The performance of ML models is dependent of their training data and of the training method that is used to shape them. Data poisoning attacks aims at inserting wrong data samples in the training dataset, to manipulate the model behavior at runtime. It is possible for internal or external actors to insert those backdoor by corrupting some dataset sample values and/or labels.

Fault Injection Attacks (FIA).

Machine learning systems can also be the target of physical attacks. With a fault injection attack, it was shown that it is possible to skip instruction in the activation functions of deep neural networks with laser injection and therefore modify the output of the ML system . Model parameters weights can also be target of FIA, using cheaper injection means like clock glitching.

Side Channel Attacks (SCA) and Reverse Engineering

Side channel analysis has also been used to spy on private data of AI systems: for example, on the input images of an AI accelerator through power analysis [5], or to extract the weights of neural network through EM emanation from a processor like Cortex M7 [6]. The outcome of the latter attack is completely different from the above-mentioned evasion examples: here, the objective is more about reverse engineering the architecture and/or the internal parameters of the model in order to clone it, which constitutes an infringement of the AI Intellectual Property. This type of threat concerns mostly IP protected AI where model parameters are kept secret, which is also often the case in AI as a Service (AIaaS) applications.

Attacks on AIaaS

Indeed, many AI applications offer their functionalities as cloud services, the most common being Large Language Models (LLM) and particularly ChatGPT. In that case, AI models are black boxes that can be queried from remote to produce an output which is sent back to the user. In such a context, AI model parameters and training data are valuable assets that are therefore kept secret and unknown to the user. The training data is also sensitive as it may contain private or personally identifiable information (PIIs).

Those AIaaS applications are targeted by different types of attacks: model extraction or cloning, as discussed, as well as model inversion attacks and the recent Membership Inference Attacks (MIA) which aim at obtaining information about the training data of a model.
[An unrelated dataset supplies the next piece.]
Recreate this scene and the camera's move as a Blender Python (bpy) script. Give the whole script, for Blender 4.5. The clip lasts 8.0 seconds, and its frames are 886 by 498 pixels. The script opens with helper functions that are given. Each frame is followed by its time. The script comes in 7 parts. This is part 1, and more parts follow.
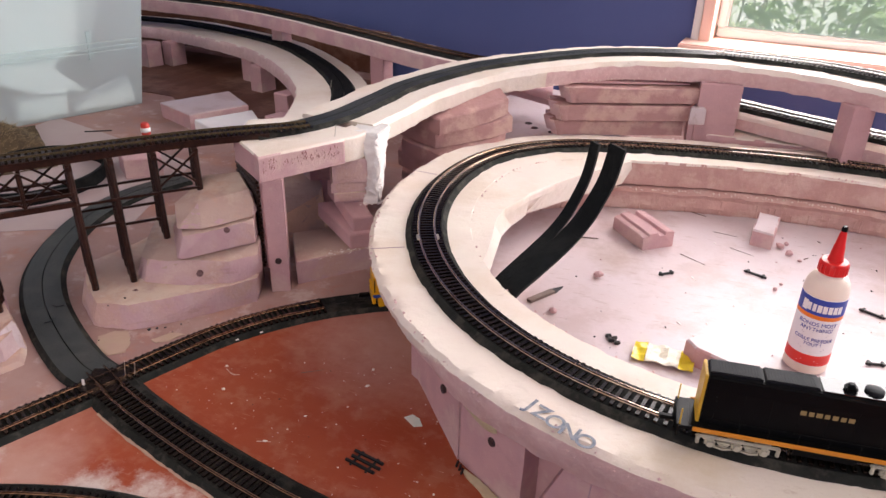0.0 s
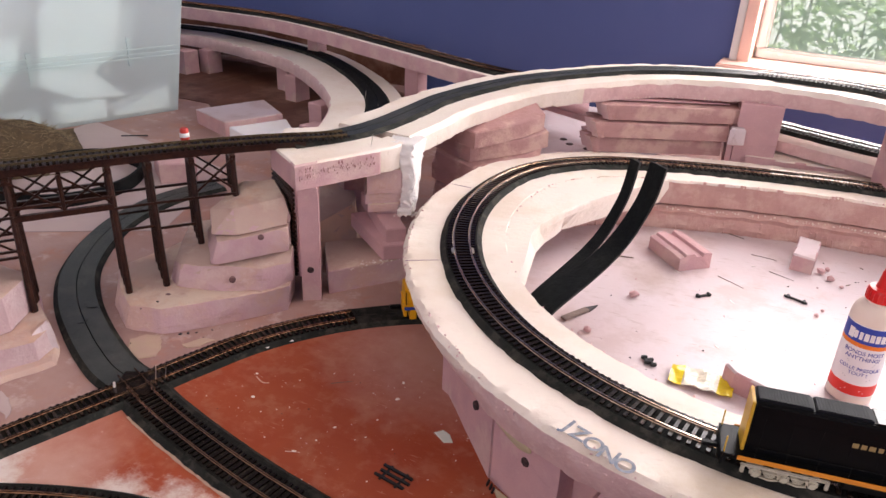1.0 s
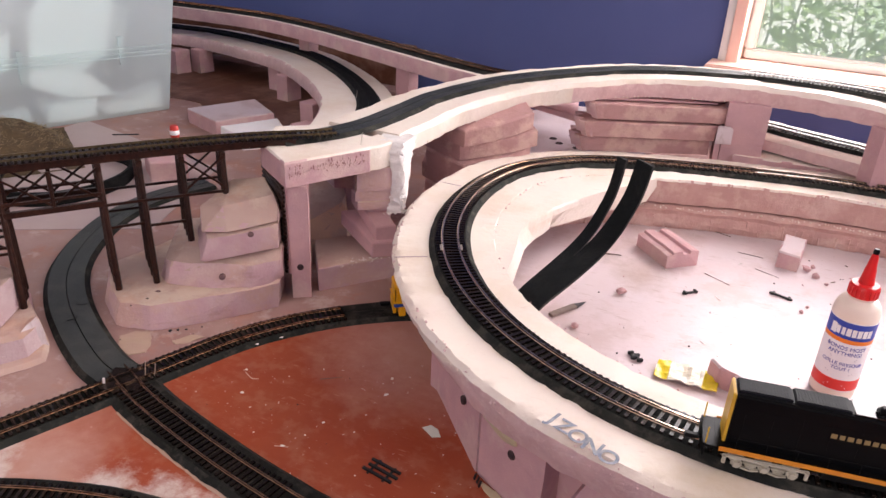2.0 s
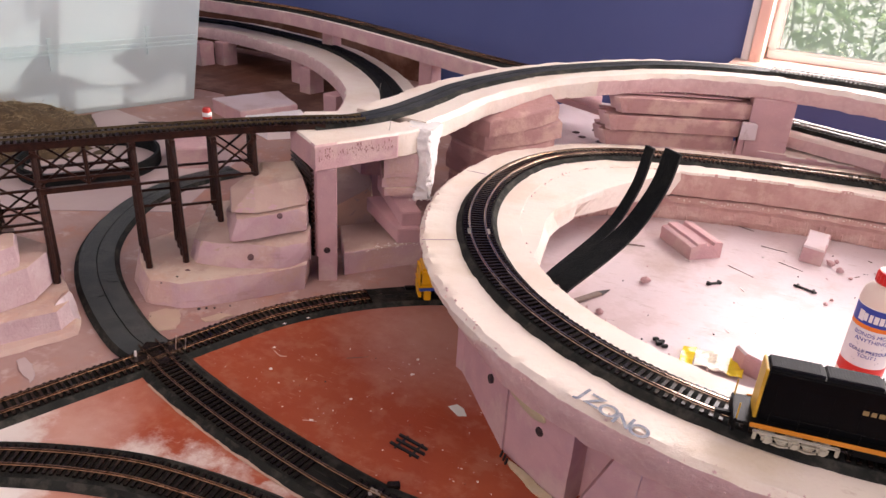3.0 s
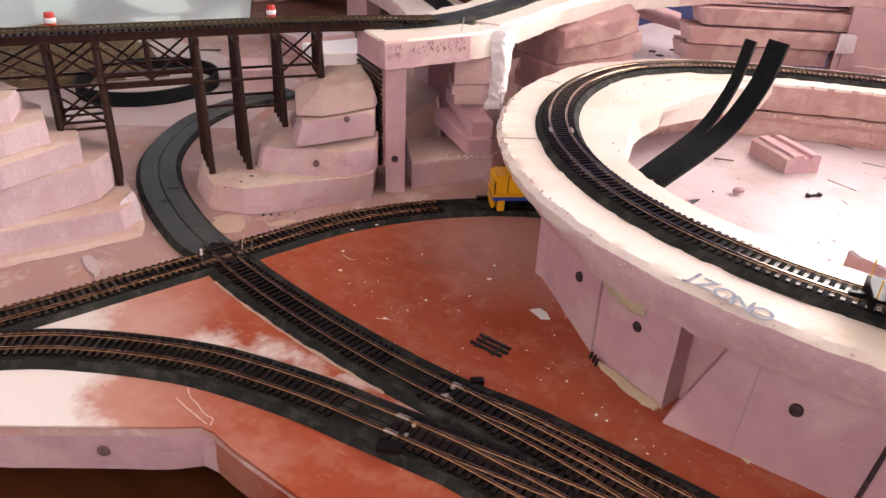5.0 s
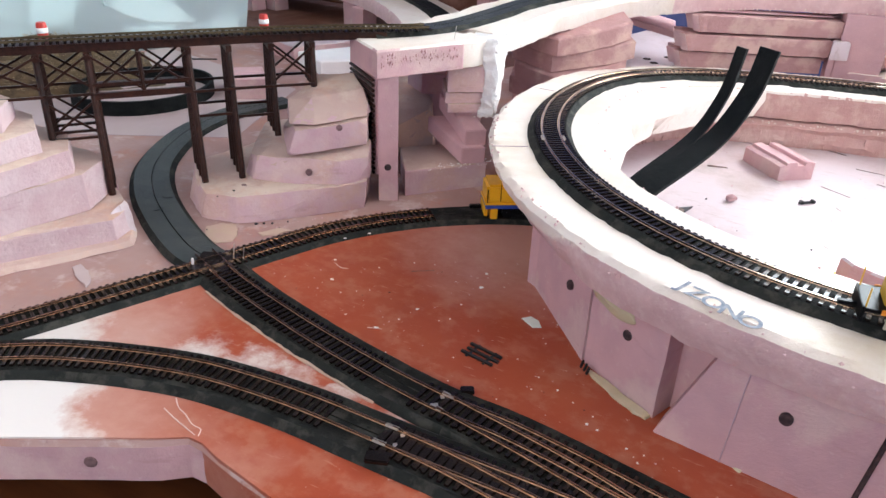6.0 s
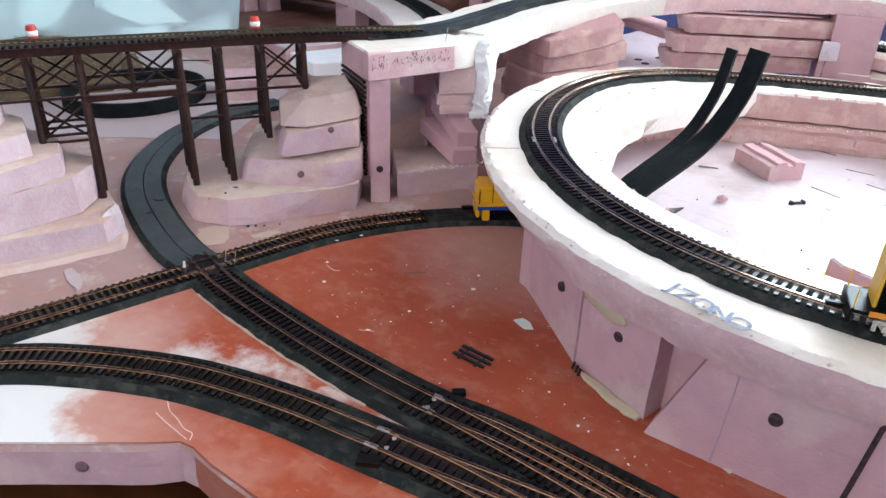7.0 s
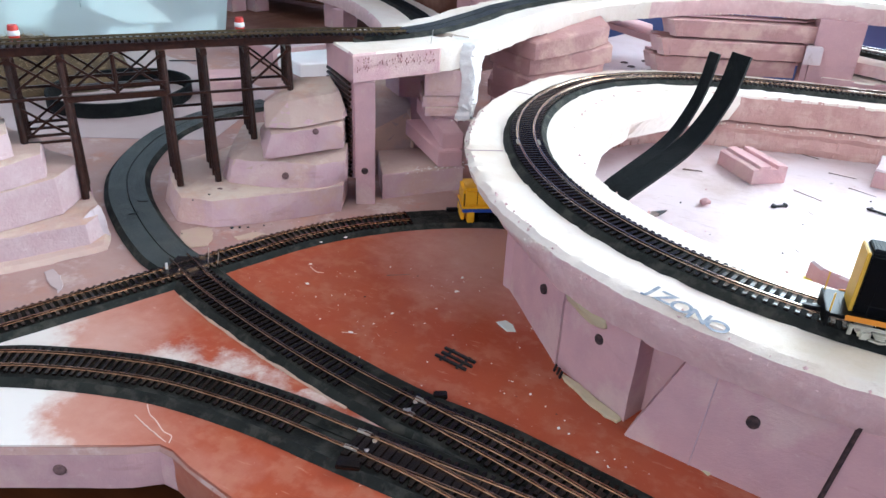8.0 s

MIAs query the model to determine from its output whether a particular data sample was used during its training or not, while model inversion attacks downright aim at reconstructing the entire training dataset.

Lastly, it is also possible to create Denial of Service attacks on AIaaS systems by submerging them with large amounts of request of by crafting specific inputs that cause the ML system to use a lot of resources.

Threats and vulnerabilities trends for 2024.

2023 and 2024 saw the rise of ChatGPT, and inevitably of the associated risks. The language model has now more than 180 million users, and is being used daily by engineers, developers, etc. for their work. First, there has been concerns that ChatGPT would be used by hackers to automatically craft malicious phishing emails that would be impossible to distinguish from one written by a human. Even more concerning, it was discovered that cybercriminals were using ChatGPT to create new hacking tools and malware, despite some protections present in the tool to avoid those malicious usages. Lastly, private data of users, including chat history has already leaked because of a vulnerability in the Redis library.

All those recent events have helped the industry to become more aware of the security risks related to the massive usage of Artificial Intelligence, and a lot of companies have banned the usage of tools like ChatGPT. By extension, AI leaders should also become more conscious of the variety of attacks targeting AI systems.

Lastly, in 2023, ATLAS Mitre has expanded its database to include a classification of mitigations for adversarial machine learning. Researchers and industrials can now rely on this knowledge base to choose appropriate countermeasures for their AI applications. However, AI still need to be tested thoroughly to ensure that it is robust against a given threat.